Valiler, kaymakamlar onca tehdide uğradı; öğretmenler, doktorlar, hemşireler hunharca katledildi; PKK’nın bürokrasiyi, devletin bedene bürünmüş olan halini kamu personelini sindirmesine izin verildikten sonra…
PKK’nın bölge halkını sindirmesine izin verildikten sonra…
“Siyaseti sindirmesin”miş;
Siyaset mi kaldı; olsaydı PKK’ya kendini sindirme zeminini yaratır mıydı?
***
İhanet cephanesinde
değişen bir şey yok
———
Sene 1920…
AKP’lilerin adına vakıf kurup “iade-i itibar” verdiği Mustafa Sabri Efendi başkanlığındaki (Başkan Yardımcısı da İskilipli Mehmed Atıf Efendi’ydi) Cemiyet-i Müderrisin bildirisi:
“Yunan ordusu halifenin ordusu sayılır. Hiç de zararlı bir topluluk değildir. Asıl kafası koparılacak mahlûkat Ankara’dadır…
***
Sene 2016…
AKP’lilerin en itibar ettiği “akıl hocası”nın ifadesi:
“Keşke Yunan ordusu galip gelseydi. Ne hilafet yıkılırdı. N şeriat yıkılırdı…
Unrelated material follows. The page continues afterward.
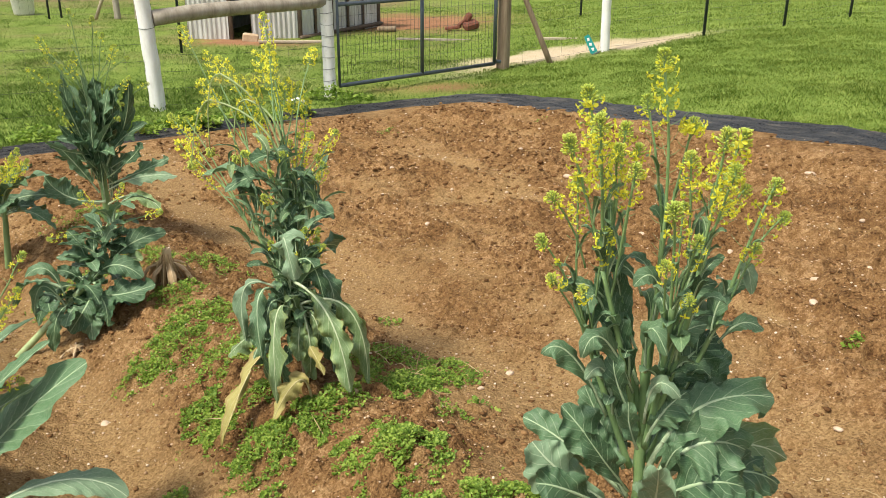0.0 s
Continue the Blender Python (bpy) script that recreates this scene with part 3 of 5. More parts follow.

İhanet cephesinde değişen bir şey yok demek ki.
***
Bu ne perhiz…
——
Yıllardır “özel hayatın gizliliği”ni, “mahrem”i savunan, siyasetin, “yatak odası”nı “genel”e ifşa yoluyla dizaynına karşı çıkan insanların Berat Albayrak hakkındaki “cinsel” sızdırmaya şehvetle atlaması sorgulanması gereken bir tutarsızlık değil mi?
İktidar muhalefete yaptığında kınadıklarımızı, “muhalefet” görünümlü kripto yapılanmalar iktidara yapınca alkışlayacak mıyız yani!
Tiksindirici.
***
“Ahlak”tan bahsediyorsanız her şeyden önce kendinize yapılmasını istemediğiniz şeyi bir başkasına yapmayacaksınız!
***
O kadar acıklı bir haldeyiz ki Fethullah Gülen’in misyonunun sahih olup olmadığını tespit için Said-i Nursi’nin misyonundan medet umuyoruz!
***
Ne saçma…
—–
Başkanlık sisteminin ne kadar da elzem olduğunu anlatmak için “Mevcut parlamenter sistemin zaman zaman istikrarı sağlıyor olmasına rağmen, büyük bir zaman diliminde de zayıf iktidarlar nedeniyle Türkiye’nin dertlerine çözüm üretemediği de bir gerçektir” demek, 14 yıldır tek başına iktidarda olan AKP’nin “başarısızlık” itirafı değil midir aynı zamanda?
Ben “başbakan” oldum başaramadım, “cumhurbaşkanı” oldum başaramadım, “başkan” da olayım belki o zaman başarırım diye mi oy isteyecekler kampanyalarında?
***
Kampüsten…
—–
İstanbul Üniversitesi Atatürkçü Düşünce Kulübü üyesi öğrenciler “üniversiteler terörün değil cumhuriyet ve bağımsızlığın yuvasıdır” diye haykırıyorlar; umarım rektörleri de bu sesi duyar!